• _Source data_
[BEGIN]

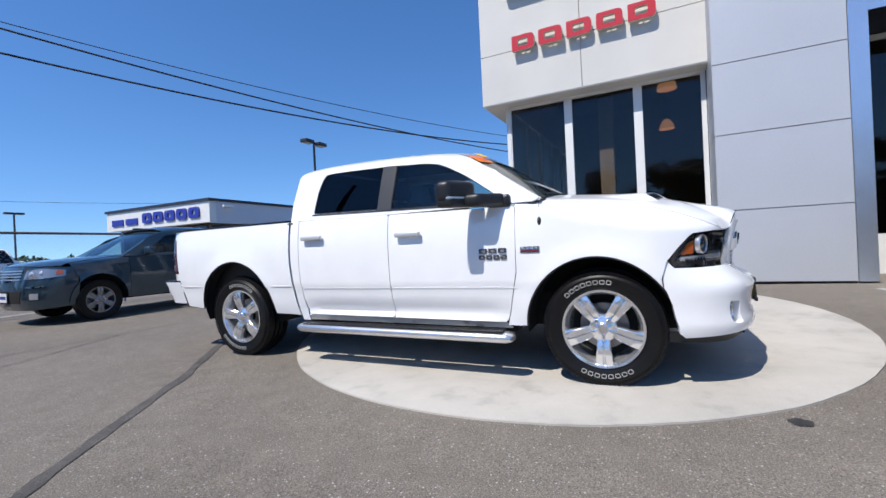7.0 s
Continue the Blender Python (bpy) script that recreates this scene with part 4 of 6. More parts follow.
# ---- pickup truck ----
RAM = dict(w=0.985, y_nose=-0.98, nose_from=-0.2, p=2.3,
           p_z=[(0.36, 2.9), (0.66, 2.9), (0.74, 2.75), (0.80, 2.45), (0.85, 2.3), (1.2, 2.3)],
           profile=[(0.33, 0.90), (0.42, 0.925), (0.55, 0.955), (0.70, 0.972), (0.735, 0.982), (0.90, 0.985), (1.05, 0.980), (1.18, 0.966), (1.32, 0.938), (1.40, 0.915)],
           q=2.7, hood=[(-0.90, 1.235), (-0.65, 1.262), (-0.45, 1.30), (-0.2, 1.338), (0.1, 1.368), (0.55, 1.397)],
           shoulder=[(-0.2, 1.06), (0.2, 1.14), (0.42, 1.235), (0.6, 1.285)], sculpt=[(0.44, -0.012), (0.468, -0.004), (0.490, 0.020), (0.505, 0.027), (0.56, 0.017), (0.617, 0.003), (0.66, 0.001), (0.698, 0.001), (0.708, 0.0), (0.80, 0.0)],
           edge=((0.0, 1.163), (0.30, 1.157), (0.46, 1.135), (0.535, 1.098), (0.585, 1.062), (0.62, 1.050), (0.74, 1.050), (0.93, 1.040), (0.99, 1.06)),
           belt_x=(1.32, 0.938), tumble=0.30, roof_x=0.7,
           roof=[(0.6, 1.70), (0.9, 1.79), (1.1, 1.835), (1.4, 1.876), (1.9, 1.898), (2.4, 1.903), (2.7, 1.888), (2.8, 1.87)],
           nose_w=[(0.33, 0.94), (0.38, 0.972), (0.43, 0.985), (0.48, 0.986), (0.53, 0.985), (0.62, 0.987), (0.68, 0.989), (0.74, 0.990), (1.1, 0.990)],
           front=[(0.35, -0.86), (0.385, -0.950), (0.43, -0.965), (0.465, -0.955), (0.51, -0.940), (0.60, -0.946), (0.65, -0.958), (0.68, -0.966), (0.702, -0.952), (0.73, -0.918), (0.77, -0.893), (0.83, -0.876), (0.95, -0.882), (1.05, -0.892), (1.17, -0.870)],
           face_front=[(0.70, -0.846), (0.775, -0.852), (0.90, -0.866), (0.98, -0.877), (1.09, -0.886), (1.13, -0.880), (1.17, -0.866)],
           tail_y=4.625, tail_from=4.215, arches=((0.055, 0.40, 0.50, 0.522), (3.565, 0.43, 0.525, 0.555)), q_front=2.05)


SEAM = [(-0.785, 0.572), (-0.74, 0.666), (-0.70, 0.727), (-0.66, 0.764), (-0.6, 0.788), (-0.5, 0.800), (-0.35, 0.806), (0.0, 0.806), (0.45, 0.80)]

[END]

• _Task directions_
Set the pictures aside and transcribe the data above exactly.

• _The reply_
7.0 s
Continue the Blender Python (bpy) script that recreates this scene with part 4 of 6. More parts follow.
# ---- pickup truck ----
RAM = dict(w=0.985, y_nose=-0.98, nose_from=-0.2, p=2.3,
           p_z=[(0.36, 2.9), (0.66, 2.9), (0.74, 2.75), (0.80, 2.45), (0.85, 2.3), (1.2, 2.3)],
           profile=[(0.33, 0.90), (0.42, 0.925), (0.55, 0.955), (0.70, 0.972), (0.735, 0.982), (0.90, 0.985), (1.05, 0.980), (1.18, 0.966), (1.32, 0.938), (1.40, 0.915)],
           q=2.7, hood=[(-0.90, 1.235), (-0.65, 1.262), (-0.45, 1.30), (-0.2, 1.338), (0.1, 1.368), (0.55, 1.397)],
           shoulder=[(-0.2, 1.06), (0.2, 1.14), (0.42, 1.235), (0.6, 1.285)], sculpt=[(0.44, -0.012), (0.468, -0.004), (0.490, 0.020), (0.505, 0.027), (0.56, 0.017), (0.617, 0.003), (0.66, 0.001), (0.698, 0.001), (0.708, 0.0), (0.80, 0.0)],
           edge=((0.0, 1.163), (0.30, 1.157), (0.46, 1.135), (0.535, 1.098), (0.585, 1.062), (0.62, 1.050), (0.74, 1.050), (0.93, 1.040), (0.99, 1.06)),
           belt_x=(1.32, 0.938), tumble=0.30, roof_x=0.7,
           roof=[(0.6, 1.70), (0.9, 1.79), (1.1, 1.835), (1.4, 1.876), (1.9, 1.898), (2.4, 1.903), (2.7, 1.888), (2.8, 1.87)],
           nose_w=[(0.33, 0.94), (0.38, 0.972), (0.43, 0.985), (0.48, 0.986), (0.53, 0.985), (0.62, 0.987), (0.68, 0.989), (0.74, 0.990), (1.1, 0.990)],
           front=[(0.35, -0.86), (0.385, -0.950), (0.43, -0.965), (0.465, -0.955), (0.51, -0.940), (0.60, -0.946), (0.65, -0.958), (0.68, -0.966), (0.702, -0.952), (0.73, -0.918), (0.77, -0.893), (0.83, -0.876), (0.95, -0.882), (1.05, -0.892), (1.17, -0.870)],
           face_front=[(0.70, -0.846), (0.775, -0.852), (0.90, -0.866), (0.98, -0.877), (1.09, -0.886), (1.13, -0.880), (1.17, -0.866)],
           tail_y=4.625, tail_from=4.215, arches=((0.055, 0.40, 0.50, 0.522), (3.565, 0.43, 0.525, 0.555)), q_front=2.05)


SEAM = [(-0.785, 0.572), (-0.74, 0.666), (-0.70, 0.727), (-0.66, 0.764), (-0.6, 0.788), (-0.5, 0.800), (-0.35, 0.806), (0.0, 0.806), (0.45, 0.80)]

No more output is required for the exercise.